Ego hep haklı olmak ister. Örneğin sürekli kocasına “eşim çok öfkeli” diye etiket yapıştıran bir kadın var. Ve bunu o kadar çok tekrar ediyor ki. Adam muhtemelen öyle olmasa da kadının yanında öfkeli oluyor. Sonra bir arkadaşının yanında adam öfkelendiğinde arkadaşına dönüyor ve diyor ki “Bak ben sana demiştim.” Hiç yabancı gelmiyor değil mi?
Ego mantıktır ve sözde korumaya, kollamaya çalışır. Sen ne kadar plan yaparsan yap eğer niyetin belliyse evren sana zaten o niyetin ile ilgili gerekeni yapacak ve işaretlerini sunmaya başlayacaktır. Egon ne kadar kontrol etmeye çalışırsa akıntıya o kadar kürek çekersin. Ego durdurur, özün ilerletir.

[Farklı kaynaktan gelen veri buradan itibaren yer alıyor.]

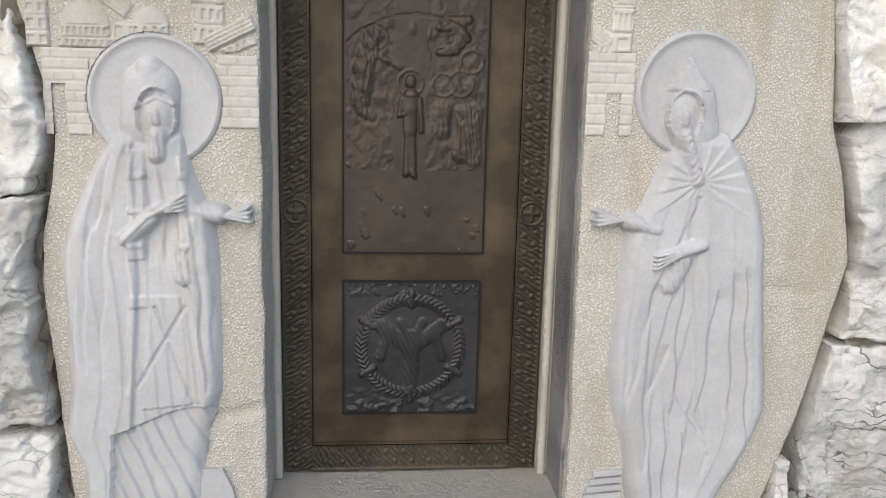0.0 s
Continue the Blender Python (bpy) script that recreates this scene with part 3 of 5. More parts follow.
def upper_scene(x, z):
    """Plain lumps of an old cast scene under an arch: standing shapes, rocks, a star and water lines."""
    h = 0.004 * (fbm(x * 14, z * 14, 4, 3) - 0.5)
    arc = np.abs(np.hypot(x, (z - 1.42) * 0.92) - 0.375)
    h += np.where((z > 1.5), -0.003 * (arc < 0.004), 0)
    h += 0.004 * np.clip(1 - np.hypot(x + 0.015, (z - 1.78) * 0.6) / 0.018, 0, 1)
    middle = [(-0.02, 1.590, -0.02, 1.602, 0.021), (-0.022, 1.50, -0.018, 1.540, 0.032), (-0.021, 1.42, -0.02, 1.50, 0.027),
              (-0.031, 1.27, -0.027, 1.42, 0.015), (-0.008, 1.27, -0.013, 1.42, 0.015), (-0.052, 1.535, -0.060, 1.475, 0.010), (-0.058, 1.475, -0.02, 1.485, 0.009),
              (0.014, 1.535, 0.022, 1.42, 0.010), (-0.034, 1.262, -0.030, 1.275, 0.012), (-0.004, 1.262, -0.008, 1.275, 0.012)]
    side = [(-0.155, 1.74, -0.15, 1.76, 0.028), (-0.19, 1.64, -0.17, 1.70, 0.042), (-0.20, 1.53, -0.19, 1.63, 0.04), (-0.15, 1.69, -0.06, 1.645, 0.014),
            (-0.20, 1.49, -0.16, 1.47, 0.02)]
    crowd = [(0.10 + 0.05 * (i % 3), 1.66 - 0.085 * (i // 3), 0.10 + 0.05 * (i % 3), 1.67 - 0.085 * (i // 3), 0.026) for i in range(6)]
    crowd += [(0.10, 1.42, 0.10, 1.50, 0.035), (0.17, 1.34, 0.175, 1.48, 0.04), (0.215, 1.32, 0.215, 1.50, 0.03)]
    rocks = [(0.08 + 0.03 * (i % 4), 1.70 + 0.022 * i, 0.14 + 0.02 * (i % 3), 1.705 + 0.022 * i, 0.018) for i in range(6)]
    h = h + lumps(x, z, middle, 0.013) + (lumps(x, z, side, 0.007) + lumps(x, z, crowd, 0.006)) * (0.6 + 0.8 * saw(x * 55 + 3 * fbm(x * 12, z * 9, 2, 4) + z * 8, 1.2)) + lumps(x, z, rocks, 0.009)
    rings = [(-0.02, 1.59, 0.045), (-0.15, 1.75, 0.045), (0.10, 1.585, 0.04), (0.16, 1.59, 0.045), (0.20, 1.67, 0.04)]
    for a, b, r in rings:
        h = h + 0.0025 * (np.abs(np.hypot(x - a, z - b) - r) < 0.004)
    streaks = (fbm(x * 30 + z * 12, z * 16, 2, 9) > 0.76) & (z < 1.3)
    return h + 0.004 * streaks + 0.010 * (fbm(x * 42, z * 30, 4, 6) - 0.5) * (z > 1.28) * (np.abs(x + 0.02) > 0.06)


up = fix(box_part("upper_panel", (-0.257, 0.257, 0.304, 0.32, 0.972, 1.885), PANEL_BRONZE), door)
fix(field("upper_relief", -0.250, 0.250, 0.98, 1.878, 0.0042, upper_scene, 0.302, PANEL_BRONZE), door)


# Dark strips round a panel: the gap's shade as colour, no groove is cut.
def gap_strips(x0, x1, z0, z1):
    for a, b, c, d in ((x0 - 0.008, x0, z0, z1), (x1, x1 + 0.008, z0, z1), (x0 - 0.008, x1 + 0.008, z0 - 0.008, z0), (x0 - 0.008, x1 + 0.008, z1, z1 + 0.008)):
        fix(box_part("panel_edge", (a, b, 0.300, 0.318, c, d), GAP, bevel=0.002), door)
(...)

Kontrol edebilir misin sen güneşi, ayı, yağmuru, karı, düşen bir yaprağı? Eğer arıyorsan hazineyi, aşkı, ön yargıyı, korkuyu, kontrolü bırakmak gerekir. Çünkü hazineler yıkıntıların altındadır. Her şer gibi görünenin ardından bir hazine çıkar. Bu yüzden korkma yoluna devam et ancak o zaman bulabilirsin AŞK’ı.

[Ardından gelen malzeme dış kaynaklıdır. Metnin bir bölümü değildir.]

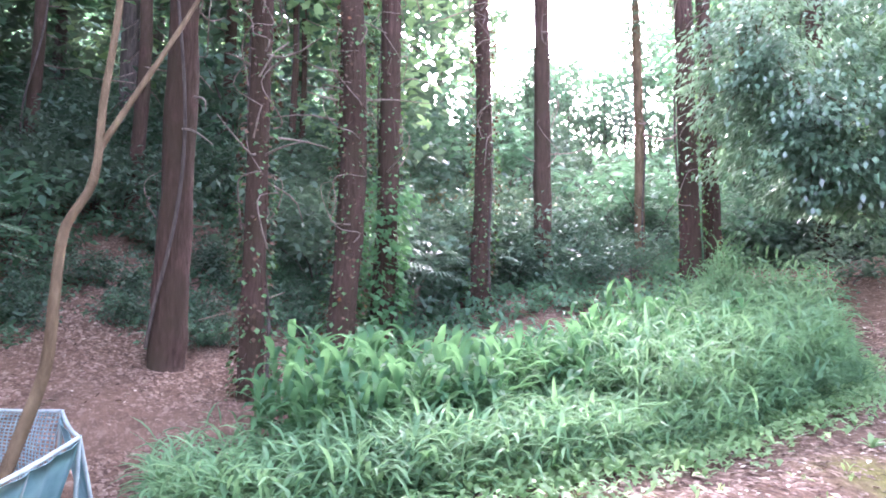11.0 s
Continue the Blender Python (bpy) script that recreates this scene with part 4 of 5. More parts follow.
build_roof()
for s in (-1, 1):                    # bracket arms and an entrance beam under the bow
    shrine_box("bracket", WOOD_DARK, s * 1.05 - 0.07, s * 1.05 + 0.07, -1.5, -0.02, 3.30, 3.46)
shrine_box("entrance_beam", WOOD_DARK, -1.35, 1.35, -1.5, -1.34, 3.32, 3.55)
plaque = shrine_box("name_plaque", PLAQUE, -0.20, 0.14, -1.40, -1.36, 2.98, 3.30, 0.01, None, "small framed gilt plaque under the gable")
part("panel", box_mesh("panel", WOOD_DARK, -0.14, 0.08, -1.412, -1.402, 3.04, 3.24), plaque)
for zz in (3.07, 3.12, 3.17):
    part("mark", box_mesh("mark", PLAQUE, -0.07, 0.01, -1.42, -1.414, zz, zz + 0.025), plaque)
rp = curve([(0, -1.3, 3.3), (0.01, -1.3, 2.2), (0.0, -1.3, 1.15)], 24)
rv, rq = tube_np(rp, 0.036 + 0.007 * np.sin(np.arange(24) * 2.1), 8, 0.1, 2)
part("bell_rope", mesh_np("bell_rope", rv, rq, ROPE, True), shrine, "faded twisted bell rope")
tv, tq = tube_np(curve([(0, -1.3, 1.2), (0, -1.3, 1.0), (0, -1.3, 0.8)], 6), [0.03, 0.055, 0.05, 0.05, 0.055, 0.06], 8, 0.15, 3)
part("tassel", mesh_np("tassel", tv, tq, WOOD, True), shrine, "dull red tassel")

ob_box = thing("offering_box", "small weathered wooden offering box before the doors", "offering box", shrine.matrix_basis @ pose(0.0, -1.15, 0.0))
part("body", box_mesh("body", WOOD_DARK, -0.32, 0.32, -0.18, 0.18, -0.1, 0.42, bevel=0.015), ob_box)
for k in range(7):
    part("slat", box_mesh("slat", WOOD, -0.30, 0.30, -0.155 + k * 0.05, -0.13 + k * 0.05, 0.422, 0.45), ob_box)


# ---- stone lanterns ----
def ring_mesh(name, profile, sides, material, twist=0.0):
    """A turned or faceted solid from (radius, height) pairs."""
    vs, qs = [], []
    for r, h in profile:
        for k in range(sides):
            a = 2 * math.pi * (k + 0.5) / sides + twist
            vs.append((r * math.cos(a), r * math.sin(a), h))
    n = len(profile)
    for i in range(n - 1):
        for k in range(sides):
            qs.append((i * sides + k, i * sides + (k + 1) % sides, (i + 1) * sides + (k + 1) % sides, (i + 1) * sides + k))
    bm = bmesh.new()
    bv = [bm.verts.new(v) for v in vs]
    for f in qs:
        bm.faces.new([bv[i] for i in f])
    bm.faces.new(bv[:sides][::-1])
    bm.faces.new(bv[-sides:])
    return bm_mesh(name, bm, material)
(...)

Egonun dışına çıkmak istiyorsan onu şaşırtmalısın. Her gün aynı yere koyduğun bir eşyanın yerini değiştir. Farklı kitaplar oku, farklı müzik dinle, buz gibi suda duş al. En sevdiğin kıyafetten, küpenden vazgeç, tarzını değiştir. Onu bir basamak olarak kullan. Onu itme, sahiplenme de. Sadece ötesine geç. Bu onu delirtir. Bu arada ona “evet olabilir” de. İşte o zaman o devasal ego görünmeyecek kadar küçülecek ve sen ortaya çıkacaksın.
Unutma güç sensin, o değil. Hayatınız, arzularınız, duygularınız ve beklentileriniz sizi yönetmesin. Sen hayatını yönet, çabayı bırak, sorumluluğunu al, yapman gerekeni yap ve yaşamının kahramanı ol.